As NASA celebrates the silver anniversary of its first shuttle launch, the overall effort of human spaceflight hits its own landmark today.

Forty-five years ago in 1961, a young cosmonaut became first human ever to slip the bonds of Earth when his Vostok 1 spacecraft roared skyward to usher in the age of human spaceflight.

Then 27-year-old cosmonaut Yuri Gagarin circled the Earth for 108 minutes on a computer-controlled flight that placed the mantle of First Man in Space firmly in the hands of the then-Soviet Union, which had already made in history in 1957 with its launch of Sputnik.

Alan Shepard, the first U.S. astronaut to reach space, launched 23 days later in a race that culminated with NASA's Apollo Moon landings.

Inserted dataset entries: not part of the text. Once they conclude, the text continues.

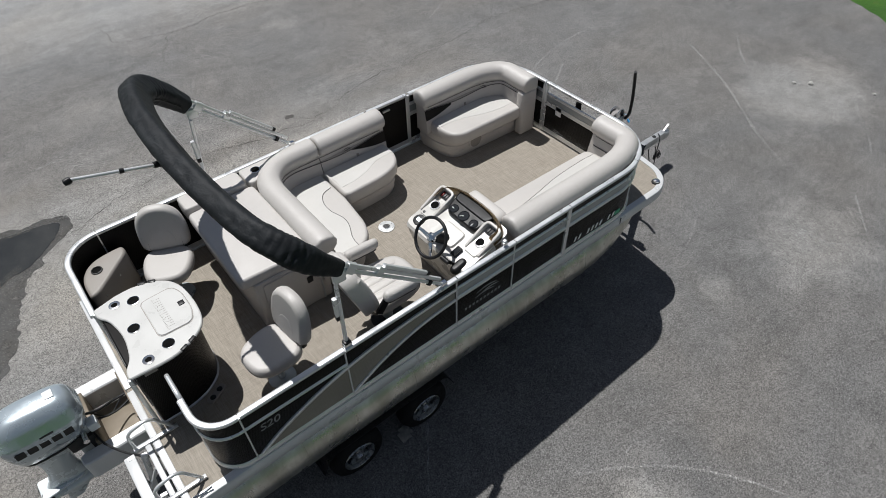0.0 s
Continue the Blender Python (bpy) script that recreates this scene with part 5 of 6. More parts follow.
# throttle
throttle = part("throttle_box", puff(rounded_back([(-0.09, -0.045), (0.09, -0.045), (0.09, 0.045), (-0.09, 0.045)], 0.03), 0.0, 0.08, 0.03, 0.0, place(2.46, -1.12, 2.0, 0, -15, 0)), M_RIB, console, "black throttle control")
part("lever", bar((2.43, -1.08, 2.05), (2.34, -1.06, 2.15), 0.022, 0.03), M_RIB, throttle)
part("grip", tube([(2.335, -1.11, 2.16), (2.335, -1.02, 2.16)], 0.022, 12), M_RIB, throttle)
part("side_handle", tube(fillet([(2.98, -0.33, 1.6), (2.98, -0.295, 1.62), (2.93, -0.31, 1.95), (2.93, -0.35, 1.98)], 0.03), 0.012), M_GEL, console)
# back cushions of the bench fixed to the console's front
lum = thing("lumbar_cushion", "two-piece beige vinyl back cushion on the front of the console", "cushion", (3.08, -0.8, 1.9))
LM = place(3.085, -0.80, 1.885, 0, -12, 0) @ STAND
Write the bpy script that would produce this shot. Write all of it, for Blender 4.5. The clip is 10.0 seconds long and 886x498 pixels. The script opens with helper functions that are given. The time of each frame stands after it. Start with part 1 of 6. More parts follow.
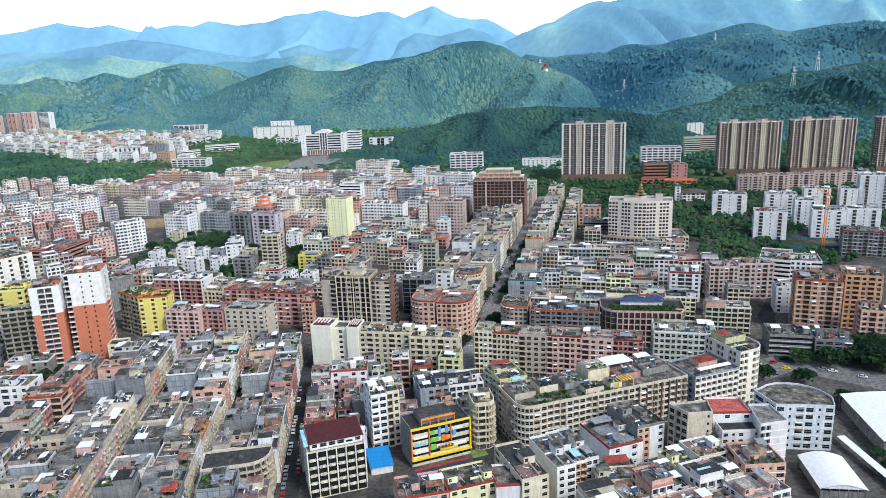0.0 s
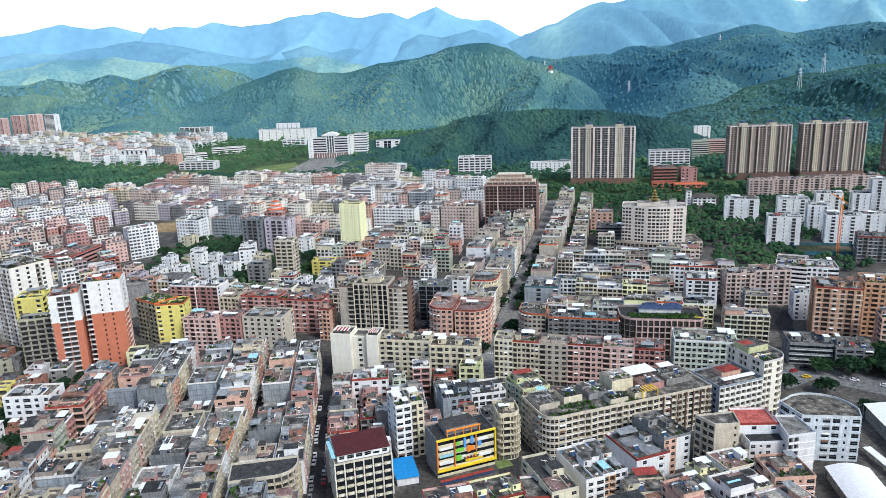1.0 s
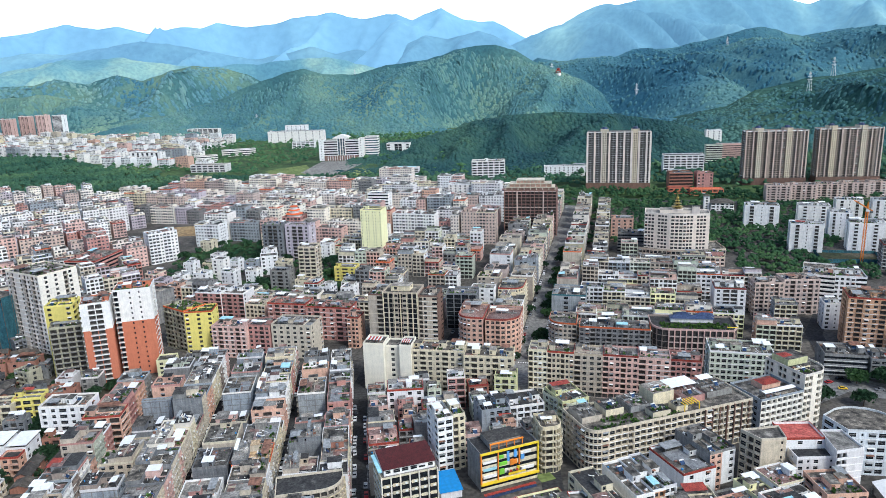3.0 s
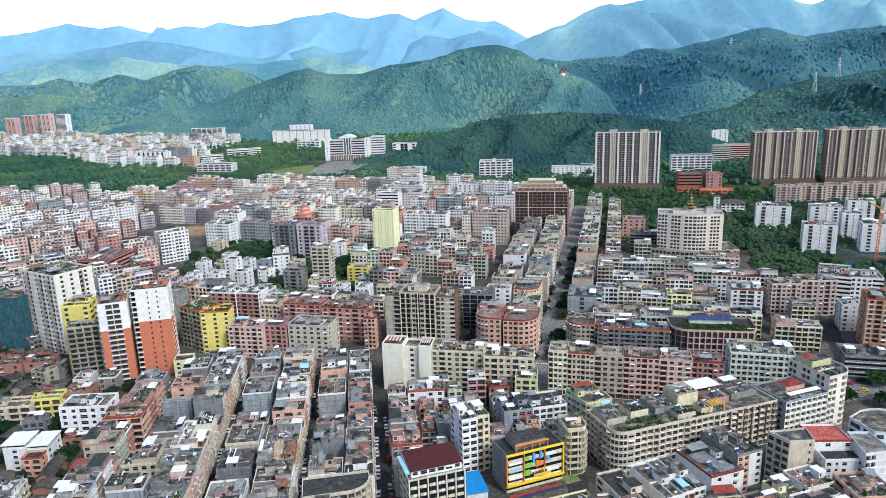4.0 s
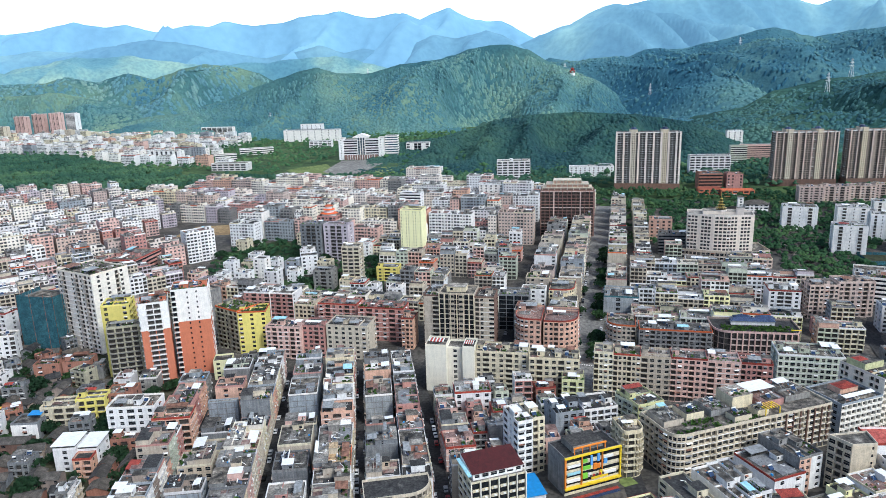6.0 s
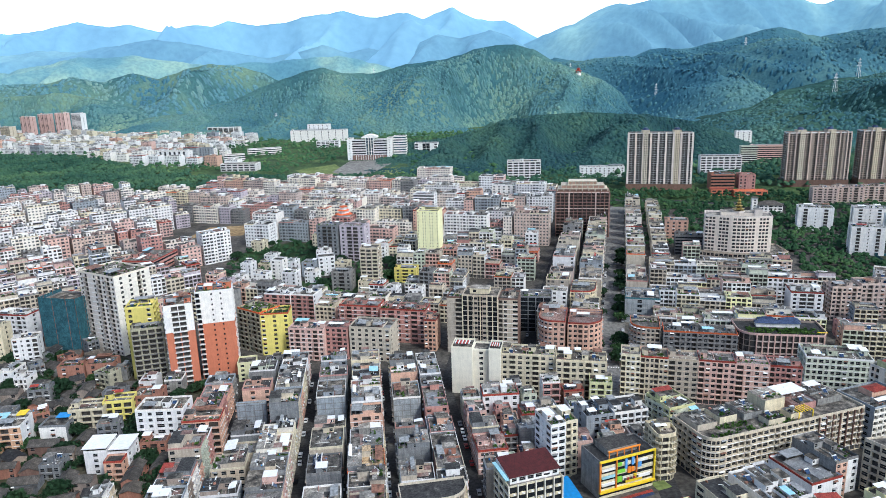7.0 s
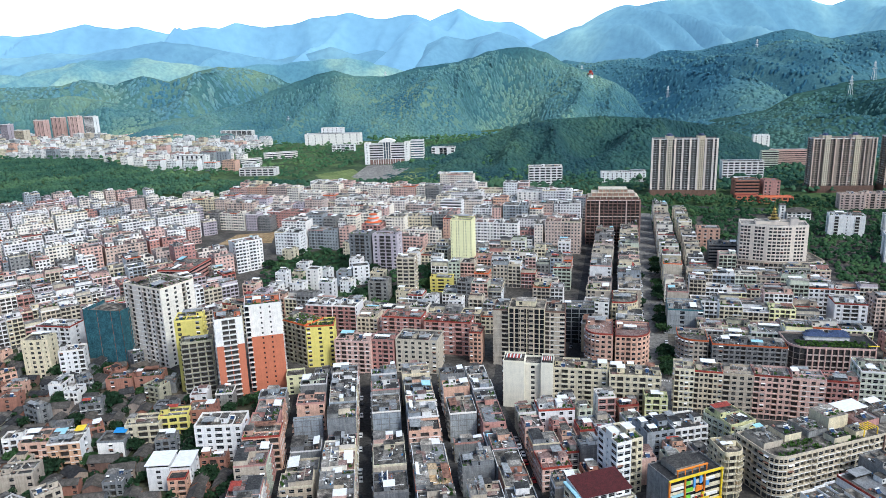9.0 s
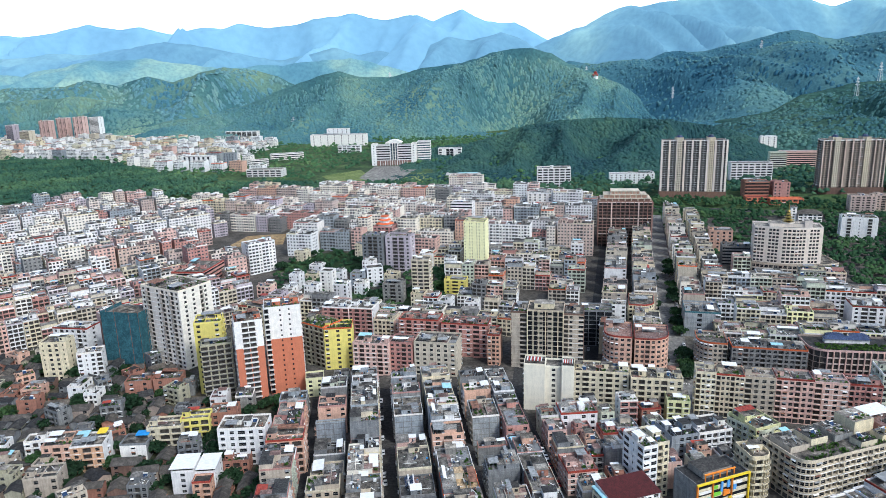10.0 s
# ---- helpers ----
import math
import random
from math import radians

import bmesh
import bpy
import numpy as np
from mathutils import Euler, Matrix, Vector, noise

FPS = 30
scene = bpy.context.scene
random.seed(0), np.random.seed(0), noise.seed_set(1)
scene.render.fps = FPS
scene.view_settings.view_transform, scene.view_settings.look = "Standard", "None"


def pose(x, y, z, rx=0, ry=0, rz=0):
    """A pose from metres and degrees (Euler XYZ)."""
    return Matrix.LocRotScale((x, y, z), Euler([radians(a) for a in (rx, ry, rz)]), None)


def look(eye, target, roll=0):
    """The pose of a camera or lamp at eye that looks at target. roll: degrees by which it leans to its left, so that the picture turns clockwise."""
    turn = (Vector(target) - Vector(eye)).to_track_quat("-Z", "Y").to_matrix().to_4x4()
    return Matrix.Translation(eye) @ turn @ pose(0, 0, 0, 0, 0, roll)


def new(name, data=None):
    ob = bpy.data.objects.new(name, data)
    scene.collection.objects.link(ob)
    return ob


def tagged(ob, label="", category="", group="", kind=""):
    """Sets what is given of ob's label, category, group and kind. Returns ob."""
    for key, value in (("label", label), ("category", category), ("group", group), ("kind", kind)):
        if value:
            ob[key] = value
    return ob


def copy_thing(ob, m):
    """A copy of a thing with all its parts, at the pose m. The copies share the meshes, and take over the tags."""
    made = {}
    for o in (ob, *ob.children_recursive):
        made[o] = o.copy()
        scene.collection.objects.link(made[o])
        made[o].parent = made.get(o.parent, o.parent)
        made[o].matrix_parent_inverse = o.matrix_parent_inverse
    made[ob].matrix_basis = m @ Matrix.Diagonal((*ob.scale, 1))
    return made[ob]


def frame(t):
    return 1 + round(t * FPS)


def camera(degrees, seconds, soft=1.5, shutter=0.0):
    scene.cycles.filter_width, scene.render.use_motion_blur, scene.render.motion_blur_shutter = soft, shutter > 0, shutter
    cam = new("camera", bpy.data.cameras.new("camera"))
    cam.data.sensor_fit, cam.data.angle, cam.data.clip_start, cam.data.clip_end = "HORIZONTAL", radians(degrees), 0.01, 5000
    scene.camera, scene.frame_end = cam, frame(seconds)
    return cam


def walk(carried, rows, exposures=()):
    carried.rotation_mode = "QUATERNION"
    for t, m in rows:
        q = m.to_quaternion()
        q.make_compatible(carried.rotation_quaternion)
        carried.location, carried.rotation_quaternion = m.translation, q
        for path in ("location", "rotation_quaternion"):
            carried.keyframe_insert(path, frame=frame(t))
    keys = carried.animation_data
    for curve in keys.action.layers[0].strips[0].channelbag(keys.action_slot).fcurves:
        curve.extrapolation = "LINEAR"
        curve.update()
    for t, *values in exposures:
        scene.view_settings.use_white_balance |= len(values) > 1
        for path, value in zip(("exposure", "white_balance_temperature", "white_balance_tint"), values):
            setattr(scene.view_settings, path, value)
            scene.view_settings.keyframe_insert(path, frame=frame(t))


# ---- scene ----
cam = camera(65.0, 10.0, soft=0.7)
PATH = [
    (0.0, 0.00, 0.00, 159.50, 75.902, 2.040, -0.512),
    (0.5, -4.71, 0.73, 161.60, 75.926, 2.057, -0.450),
    (1.0, -9.89, 1.46, 163.92, 75.942, 2.066, -0.391),
    (1.5, -14.36, 2.07, 166.09, 75.955, 2.054, -0.341),
    (2.0, -19.07, 2.69, 168.09, 75.968, 2.016, -0.304),
    (3.5, -32.59, 4.82, 169.13, 75.983, 1.838, -0.254),
    (4.0, -38.35, 5.49, 169.25, 75.980, 1.783, -0.233),
    (4.5, -43.66, 6.13, 169.19, 75.976, 1.739, -0.209),
    (5.0, -49.76, 6.68, 169.39, 75.970, 1.704, -0.176),
    (5.5, -55.41, 7.23, 169.55, 75.961, 1.681, -0.140),
    (7.0, -75.26, 8.84, 171.38, 75.918, 1.670, -0.009),
    (7.5, -81.95, 9.25, 172.83, 75.910, 1.690, 0.042),
    (8.0, -89.15, 9.71, 175.08, 75.914, 1.720, 0.103),
    (8.5, -95.24, 10.04, 177.24, 75.924, 1.746, 0.162),
    (9.0, -101.65, 10.65, 179.49, 75.941, 1.756, 0.225),
    (9.5, -106.82, 10.78, 180.62, 75.962, 1.745, 0.273),
    (10.0, -112.43, 11.25, 180.89, 75.983, 1.725, 0.310),
]
walk(cam, [(t, pose(x, y, z, rx, ry, rz)) for t, x, y, z, rx, ry, rz in PATH], exposures=[(0.0, 0.23, 5700, 6), (10.0, 0.23, 5700, 6)])

# ---- daylight: bright thin cloud, and a veiled sun behind and to the right ----
SUN_AZIMUTH, SUN_HEIGHT = 139.0, 46.0      # degrees, clockwise from north (+y), above the horizon
world = bpy.data.worlds.new("sky")
world.use_nodes = True
scene.world = world
wn = world.node_tree.nodes
sky = wn.new("ShaderNodeTexSky")
sky.sky_type = "NISHITA"
sky.sun_disc = False
sky.sun_elevation = radians(SUN_HEIGHT)
sky.sun_rotation = radians(SUN_AZIMUTH)
sky.air_density, sky.dust_density, sky.ozone_density = 1.0, 3.0, 1.0
wn["Background"].inputs["Strength"].default_value = 0.15
world.node_tree.links.new(sky.outputs["Color"], wn["Background"].inputs["Color"])
sun_data = bpy.data.lights.new("sun", "SUN")
sun_data.energy, sun_data.angle, sun_data.color = 2.1, radians(9.0), (1.0, 0.95, 0.87)
sun = new("sun", sun_data)
az, el = radians(SUN_AZIMUTH), radians(SUN_HEIGHT)
to_sun = Vector((math.sin(az) * math.cos(el), math.cos(az) * math.cos(el), math.sin(el)))
sun.matrix_world = look(to_sun * 900, (0, 0, 0))



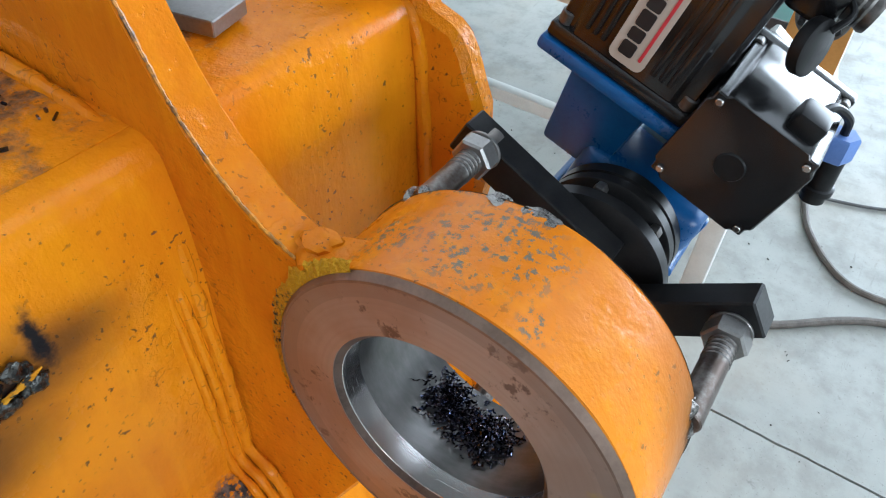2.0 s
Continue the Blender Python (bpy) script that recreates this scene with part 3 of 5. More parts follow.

Since then, NASA shuttles, Russian Soyuz and China's Shenzhou vehicles - not to mention a series of ever-larger space stations - have maintained a human presence in space.

"It's amazing to me that we've been in the space business for nearly half a century," said NASA associate administrator Rex Geveden recently after watching a Russian-built Soyuz rocket launch three astronauts toward the International Space Station (ISS) from the very same pad that saw Gagarin's historic 1961 liftoff at Baikonur Cosmodrome in what is now Kazakhstan. "Your sense of history...it's a remarkable feeling."

Gagarin's flight ended not with him riding his spacecraft down to Earth, but with a parachute landing after he ejected from his descent capsule.

Twenty years later, in 1981, NASA launched its first space shuttle Columbia into orbit on April 12 with STS-1 commander John Young and pilot Robert Crippen aboard.

"It was purely coincidence," Crippen told SPACE.com of the spaceflight link. "We actually tried to launch on the 10th but ran into some computer problems...Two days later we went out to try it again and it happened to be Gagarin's anniversary."

For Gagarin, cosmonaut success turned into world fame after his orbital trek and space aficionados hold an annual Yuri's Night in his honor. The cosmonaut was later killed in a plane crash while training in a UTI-MiG-15 aircraft on March 27, 1968.

"There're lots of things that go through my mind," said NASA astronaut Jeffrey Williams, who serves as space station flight engineer for the Expedition 13 mission, of Gagarin's anniversary during a recent space-to-ground link. "It's a great day to remember all the work that's gone before us."

Williams, Expedition 13 commander Pavel Vinogradov and Brazil's first astronaut Marcos Pontes launched toward the ISS from Gagarin's former launch pad on March 29 EST. Pontes returned to Earth on April 8 with the Expedition 12 crew, leaving Vinogradov and Williams aboard the ISS for a six-month mission.

"It reminds us now that we're in the middle of the current chapter of space exploration, which doesn't end here," Williams said of the joint flight anniversaries of Gagarin and NASA's Columbia orbiter. "This is only a stepping stone to the future, back to the Moon and on to Mars."